LIZ CLARA CAMPOS é assistente social, gerontólog­a e servidora municipal em Londrina

Sabe aqueles momentos em que olhamos no espelho e vem logo a lembrança do que fomos? Quando me pego assim, um cenário que insiste em aparecer: vejo-me lá pelos meus seis, sete anos... era Natal. Naquele tempo não se ganhavam presentes como as crianças de hoje em dia; presentes eram só em dias especiais. Estava na festa, Queria muito receber o presente, pensava nele já havia alguns dias e tentava imaginar o que seria, afinal, meus pedidos eram muitos e nunca tinham sido atendidos.

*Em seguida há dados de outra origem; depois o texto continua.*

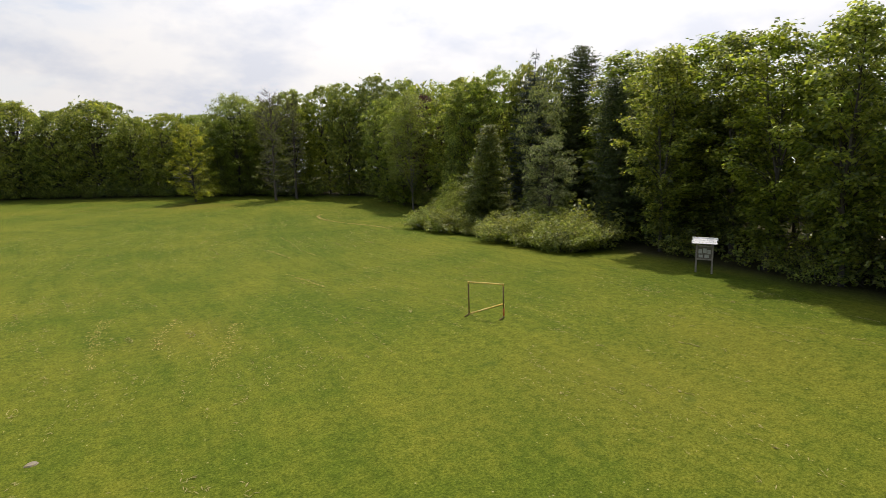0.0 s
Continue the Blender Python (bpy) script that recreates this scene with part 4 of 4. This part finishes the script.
def clippings(count, seed):
    """Strings of dry clippings left along the mowing rounds, singly and in loose rows."""
    rng = np.random.default_rng(seed)
    verts, faces = [], []
    for _ in range(count):
        x, y = rng.uniform(-46, 6), rng.uniform(-72, 24)
        here = edge_side(x, y)
        if here > -3 or noise.noise((x * 0.09, y * 0.09, 3.1)) < -0.12:
            continue
        gx, gy = edge_side(x + 0.5, y) - here, edge_side(x, y + 0.5) - here
        way = math.atan2(gx, -gy) + rng.normal(0, 0.12)
        run = rng.uniform(0.3, 2.6)
        for _ in range(rng.integers(4, 16)):
            u, side = rng.uniform(-run, run), rng.normal(0, 0.07)
            px, py = x + math.cos(way) * u - math.sin(way) * side, y + math.sin(way) * u + math.cos(way) * side
            a, l, w = way + rng.normal(0, 0.7), rng.uniform(0.04, 0.13), rng.uniform(0.008, 0.020)
            z = ground_z(px, py) + 0.05 * noise.noise((px * 0.13, py * 0.13, 0)) + 0.012 + rng.uniform(0, 0.02)
            c, q, k = math.cos(a), math.sin(a), len(verts)
            verts += [(px - c * l, py - q * l, z), (px - q * w, py + c * w, z + 0.012), (px + c * l, py + q * l, z), (px + q * w, py - c * w, z + 0.012)]
            faces.append((k, k + 1, k + 2, k + 3))
    tagged(new("dry_clippings", mesh_of("dry_clippings", verts, faces, CLIPPING)), "pale dry grass clippings scattered in loose rows", "clippings", kind="stuff")


def soil_patch(x, y, r, seed):
    """A small bare patch of pale earth, slightly proud of the grass."""
    bm = bmesh.new()
    rim, top = [], []
    for k in range(14):
        a = 2 * math.pi * k / 14
        q = r * (1 + 0.35 * noise.noise((math.cos(a) * 1.3, math.sin(a) * 1.3, seed)))
        px, py = x + q * math.cos(a), y + 0.8 * q * math.sin(a)
        z = ground_z(px, py) + 0.05 * noise.noise((px * 0.13, py * 0.13, 0))
        rim.append(bm.verts.new((px, py, z - 0.02)))
        top.append(bm.verts.new((x + (px - x) * 0.7, y + (py - y) * 0.7, z + 0.035 + 0.01 * noise.noise((px * 3, py * 3, 1)))))
    for k in range(14):
        bm.faces.new((rim[k], rim[(k + 1) % 14], top[(k + 1) % 14], top[k]))
    bm.faces.new(top)
    me = bpy.data.meshes.new("soil_patch")
    bm.to_mesh(me)
    bm.free()
    me.materials.append(EARTH)
    tagged(new("soil_patch", me), "small bare patch of pale dry earth in the grass", "bare soil", kind="structure")


EARTH = worn_material("dry_earth", (0.15, 0.125, 0.08), (0.26, 0.22, 0.15), 0.95, 14.0, 0.6)
soil_patch(-26.2, -59.2, 0.2, 1)
CLIPPING = worn_material("dry_clipping", (0.21, 0.185, 0.055), (0.37, 0.315, 0.125), 0.95, 5.0, 0.3)
clippings(2600, 12)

A hora chegou. Euforia! Ao abrir a caixa, meus olhos pararam, fiquei sem me mover. Era uma caixa grande e no fundo, bem no fundo, estava lá... um gélido par de algemas cinzentas. Decepção!

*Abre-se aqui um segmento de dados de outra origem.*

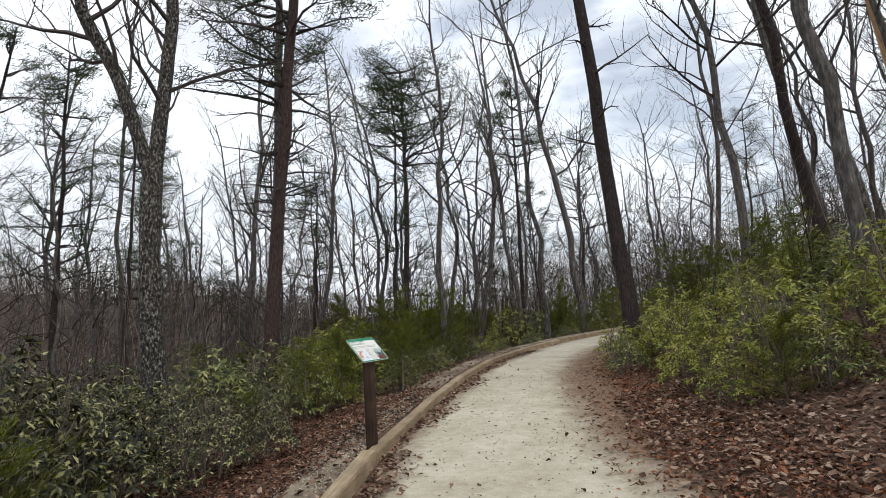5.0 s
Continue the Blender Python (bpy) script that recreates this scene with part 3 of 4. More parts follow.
for k, mat in enumerate((M_orange, M_red, M_deep, M_ink, M_ink, M_ink, M_blue, M_cyan)):
    y_ = 0.452 + 0.0325 * k
    rain.line(mat, ((0.612, y_), (0.672, y_)), 0.006)
rain.make("rainfall_map", "printed map with orange and red rainfall band")
for k, word in enumerate(("1", "3", "5", "7", "10", "15", "20", "25")):
    w_ = 0.0009 if word == "1" else 0.0028 if len(word) == 1 else 0.0056
    lettering(word, -0.1060 - w_, -0.0588 - 0.00477 * k, w_, 0.0036, M_ink, z=0.004)
for text, u, v, w, cap, tilt in (("Hurricane Camille", -0.2185, -0.0116, 0.0360, 0.0037, 0.0008), ("August 16-21, 1969", -0.2183, -0.0160, 0.0366, 0.0037, 0.0012),
                                 ("Rain Fall Totals:", -0.1224, -0.0544, 0.0297, 0.0032, -0.0010), ("27:00\"", -0.1572, -0.1024, 0.0132, 0.0034, 0.0007), ("10.06\"", -0.1572, -0.1061, 0.0128, 0.0033, 0.0007),
                                 ("Maxima:", -0.1212, -0.1013, 0.0204, 0.0034, -0.0008), ("West Central Nelson County, VA", -0.1404, -0.1066, 0.0801, 0.0037, -0.0050),
                                 ("Mississippi Test Facility, MS", -0.1312, -0.1114, 0.0711, 0.0037, -0.0042), ("Track", -0.1760, -0.1193, 0.0113, 0.0036, -0.0008)):
    lettering(text, u, v, w, cap, M_ink, 0.012, 0.0, tilt, z=0.004)

M_psky = plain("photo_pale_sky", (0.45, 0.60, 0.53), rough=0.35, grain=0.03)
M_phill = shader("photo_blue_hills", [(0.3, (0.010, 0.030, 0.045)), (0.7, (0.05, 0.12, 0.17))], scale=120, rough=0.35, bump=0)
M_phaze = plain("photo_hazy_hill", (0.10, 0.26, 0.33), rough=0.35)
M_pdark = shader("photo_dark_trees", [(0.3, (0.003, 0.006, 0.007)), (0.7, (0.022, 0.035, 0.034))], scale=110, rough=0.35, bump=0)
M_pstone = shader("photo_stonework", [(0.3, (0.12, 0.11, 0.09)), (0.7, (0.42, 0.40, 0.35))], scale=260, rough=0.35, bump=0)
M_pwhite = plain("photo_white", (0.68, 0.72, 0.70), rough=0.35)
M_pdebris = shader("photo_debris", [(0.36, (0.010, 0.006, 0.006)), (0.5, (0.11, 0.036, 0.026)), (0.64, (0.46, 0.28, 0.22))], scale=260, detail=8, rough=0.35, bump=0)
M_pred = shader("photo_red_earth", [(0.36, (0.018, 0.003, 0.003)), (0.5, (0.20, 0.014, 0.009)), (0.62, (0.46, 0.040, 0.022)), (0.72, (0.58, 0.20, 0.14))], scale=150, detail=10, rough=0.35, bump=0)
photo = Print(0.0722, 0.2100, -0.1398, -0.0066)
photo.shape(M_psky, [(0, 0), (1, 0), (1, 1), (0, 1)])
photo.shape(M_phaze, [(0.60, 0.38), (0.68, 0.35), (0.76, 0.34), (0.78, 0.50), (0.58, 0.50)])
photo.shape(M_phill, [(0, 0.13), (0.08, 0.15), (0.2, 0.18), (0.34, 0.24), (0.48, 0.32), (0.60, 0.37), (0.66, 0.43), (0.64, 0.6), (0, 0.6)])
photo.shape(M_pdark, [(0.28, 0.48), (0.42, 0.50), (0.58, 0.52), (0.66, 0.60), (0.28, 0.62)])
photo.shape(M_pdark, [(0.72, 0.60), (0.73, 0.43), (0.77, 0.36), (0.80, 0.30), (0.84, 0.27), (0.88, 0.20), (0.93, 0.17), (1.0, 0.15), (1.0, 0.62)])
photo.shape(M_pdebris, [(0, 0.60), (0.3, 0.61), (0.6, 0.57), (0.8, 0.52), (1, 0.50), (1, 1), (0, 1)])
photo.shape(M_pred, [(0, 0.69), (0.12, 0.70), (0.38, 0.66), (0.50, 0.74), (0.70, 0.80), (1, 0.84), (1, 1), (0, 1)])
def jagged(mat, p, q, n, amp, seed, floor):
    """Ragged skyline of trees from p to q."""
    kr_ = random.Random(seed)
    top = []
    for k in range(n + 1):
        t = k / n
        top.append((p[0] + (q[0] - p[0]) * t, p[1] + (q[1] - p[1]) * t - amp * kr_.random() * (k % 2)))
    photo.shape(mat, top + [(q[0], floor), (p[0], floor)])


jagged(M_phill, (0.0, 0.145), (0.34, 0.25), 22, 0.018, 1, 0.4)
jagged(M_phill, (0.34, 0.25), (0.63, 0.40), 18, 0.016, 2, 0.55)
jagged(M_pdark, (0.72, 0.50), (0.80, 0.32), 8, 0.05, 3, 0.6)
jagged(M_pdark, (0.79, 0.33), (1.0, 0.165), 16, 0.04, 4, 0.6)
jagged(M_pdebris, (0.30, 0.63), (0.72, 0.58), 18, 0.03, 5, 0.75)
jagged(M_pdark, (0.30, 0.58), (0.66, 0.60), 16, 0.05, 6, 0.62)
jagged(M_pred, (0.28, 0.70), (1.0, 0.86), 26, 0.05, 7, 0.95)
photo.shape(M_pdark, [(0.0, 0.57), (0.11, 0.57), (0.1, 0.68), (0.0, 0.70)])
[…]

Meus olhos fitaram as outras crianças ao meu lado que já brincavam contentes com bonecas bonitas, bolas coloridas e jogos multicores. Uma dor tão grande me fez calar, dessas que dá nó na garganta e que parece criar um calo. Era esse meu presente, era o que tinha para mim e eu não podia fazer nada. Aceitação! Logo fui achando um jeito de brincar com aquilo. Na rua, a molecada brincava de mocinho e bandido e eu, com minhas algemas, fui aceita porque ninguém tinha uma igual. E nisso já vi vantagem.

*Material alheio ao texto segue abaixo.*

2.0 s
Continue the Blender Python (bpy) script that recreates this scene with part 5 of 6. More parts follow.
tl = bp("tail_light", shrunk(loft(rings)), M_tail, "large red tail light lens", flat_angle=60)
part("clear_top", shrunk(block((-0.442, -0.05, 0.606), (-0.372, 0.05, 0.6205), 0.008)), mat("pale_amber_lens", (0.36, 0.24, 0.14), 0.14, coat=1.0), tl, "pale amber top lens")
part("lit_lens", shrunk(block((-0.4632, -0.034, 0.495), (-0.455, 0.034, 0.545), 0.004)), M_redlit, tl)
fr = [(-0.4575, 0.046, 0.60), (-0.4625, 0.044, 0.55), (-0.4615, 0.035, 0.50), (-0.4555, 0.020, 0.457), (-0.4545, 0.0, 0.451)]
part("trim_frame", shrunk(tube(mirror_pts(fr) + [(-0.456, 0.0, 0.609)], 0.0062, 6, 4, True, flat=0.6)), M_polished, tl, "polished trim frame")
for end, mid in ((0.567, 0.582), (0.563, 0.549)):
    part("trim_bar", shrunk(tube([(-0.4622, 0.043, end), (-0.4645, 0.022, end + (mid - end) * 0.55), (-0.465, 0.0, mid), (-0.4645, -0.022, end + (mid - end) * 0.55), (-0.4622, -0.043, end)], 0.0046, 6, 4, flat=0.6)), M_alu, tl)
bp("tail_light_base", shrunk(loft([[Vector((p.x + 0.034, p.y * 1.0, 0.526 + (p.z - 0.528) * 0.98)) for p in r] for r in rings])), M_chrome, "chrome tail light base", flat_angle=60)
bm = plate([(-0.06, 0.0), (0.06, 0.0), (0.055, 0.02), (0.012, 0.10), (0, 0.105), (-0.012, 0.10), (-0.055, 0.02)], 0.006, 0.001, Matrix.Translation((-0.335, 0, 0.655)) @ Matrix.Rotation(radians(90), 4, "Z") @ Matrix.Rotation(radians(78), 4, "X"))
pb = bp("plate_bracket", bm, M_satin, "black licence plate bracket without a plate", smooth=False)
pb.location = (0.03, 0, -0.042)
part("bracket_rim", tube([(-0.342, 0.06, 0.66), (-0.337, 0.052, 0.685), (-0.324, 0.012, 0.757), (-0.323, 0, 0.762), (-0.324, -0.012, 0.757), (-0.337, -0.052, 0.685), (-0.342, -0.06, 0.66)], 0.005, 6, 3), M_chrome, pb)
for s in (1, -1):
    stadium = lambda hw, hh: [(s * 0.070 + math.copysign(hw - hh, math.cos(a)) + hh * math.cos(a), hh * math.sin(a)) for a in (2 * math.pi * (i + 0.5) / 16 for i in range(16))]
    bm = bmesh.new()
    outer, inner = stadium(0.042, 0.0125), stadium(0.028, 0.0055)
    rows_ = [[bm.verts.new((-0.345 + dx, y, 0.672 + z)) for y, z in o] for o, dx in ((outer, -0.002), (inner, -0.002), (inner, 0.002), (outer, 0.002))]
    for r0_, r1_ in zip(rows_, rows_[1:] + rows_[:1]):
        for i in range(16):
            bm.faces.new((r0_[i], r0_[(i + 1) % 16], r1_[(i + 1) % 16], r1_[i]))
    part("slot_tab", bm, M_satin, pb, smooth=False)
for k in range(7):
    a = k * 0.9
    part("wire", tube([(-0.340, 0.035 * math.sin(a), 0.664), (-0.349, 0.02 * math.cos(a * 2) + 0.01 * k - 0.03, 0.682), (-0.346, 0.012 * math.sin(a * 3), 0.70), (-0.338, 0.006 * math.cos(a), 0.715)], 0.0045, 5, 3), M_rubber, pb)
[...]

Agora, aqui neste futuro, que chegou de certa forma rápido demais, consigo compreende­r as algemas. A imagem congelada se desfaz aos poucos e as algemas passam a ter outro significad­o. É como se eu abrisse de novo a mesma caixa e revivesse tudo outra vez. Mas dessa vez sem sofrer. Afinal, para que servem as algemas? Elas servem para prender a dor do passado e deixá- la fora do alcance de nos ferir. Podem prender palavras amargas que saem de nossa boca sem pensar; prender o ímpeto de querer revidar quem nos magoou. Prender a amargu- ra que insiste em nos visitar, prender sentimento­s que afastam a crença em nós mesmos, que fragilizam e deixam sem vida nosso querer. Pensamento­s cinzentos podem arrasar uma vida e nos levar longe de quem amamos; podem, sim, prender as lágrimas que torturam o coração. Sim... algemas podem ser muito úteis. E neste mundo - de tantos muros, tantas prisões, injustiças, dores, perda de valores e falta de paz e de amor - podemos e temos dentro de nós a capacidade de decidir nosso querer, de superar e de ser melhor a cada dia! E nem sempre é fácil e erramos muito. Naquele tempo Papai Noel me decepciono­u, mas hoje em dia, olhando o cenário em que vivemos, vejo que não é muito diferente com tantas coisas, a todo o momento, que nos amedrontam e também decepciona­m. Essas caixas estão por aí, espalhadas na vida da gente, mas, depois que aprendemos o segredo das algemas, adquirimos a capacidade de suportar as adversidad­es sem nos tornarmos vítimas do sofrer.

Agora que a fantasia de criança já se quebrou há tanto tempo, consigo entender essa analogia, saber que a caixa apenas havia sido trocada. Posso então dizer ao bom velhinho que fiquei feliz com o presente... que talvez poucas daquelas crianças (ou nenhuma delas) tenham tido tanta sorte quanto eu...

Um par de algemas foi o melhor presente, porque ele não se perdeu e até hoje está comigo, estampado em meu pensamento e, vivo no meu sentir, mostra que somos caminhante­s que têm muito para viver e aprender - e nenhuma algema é mais forte do que nosso querer.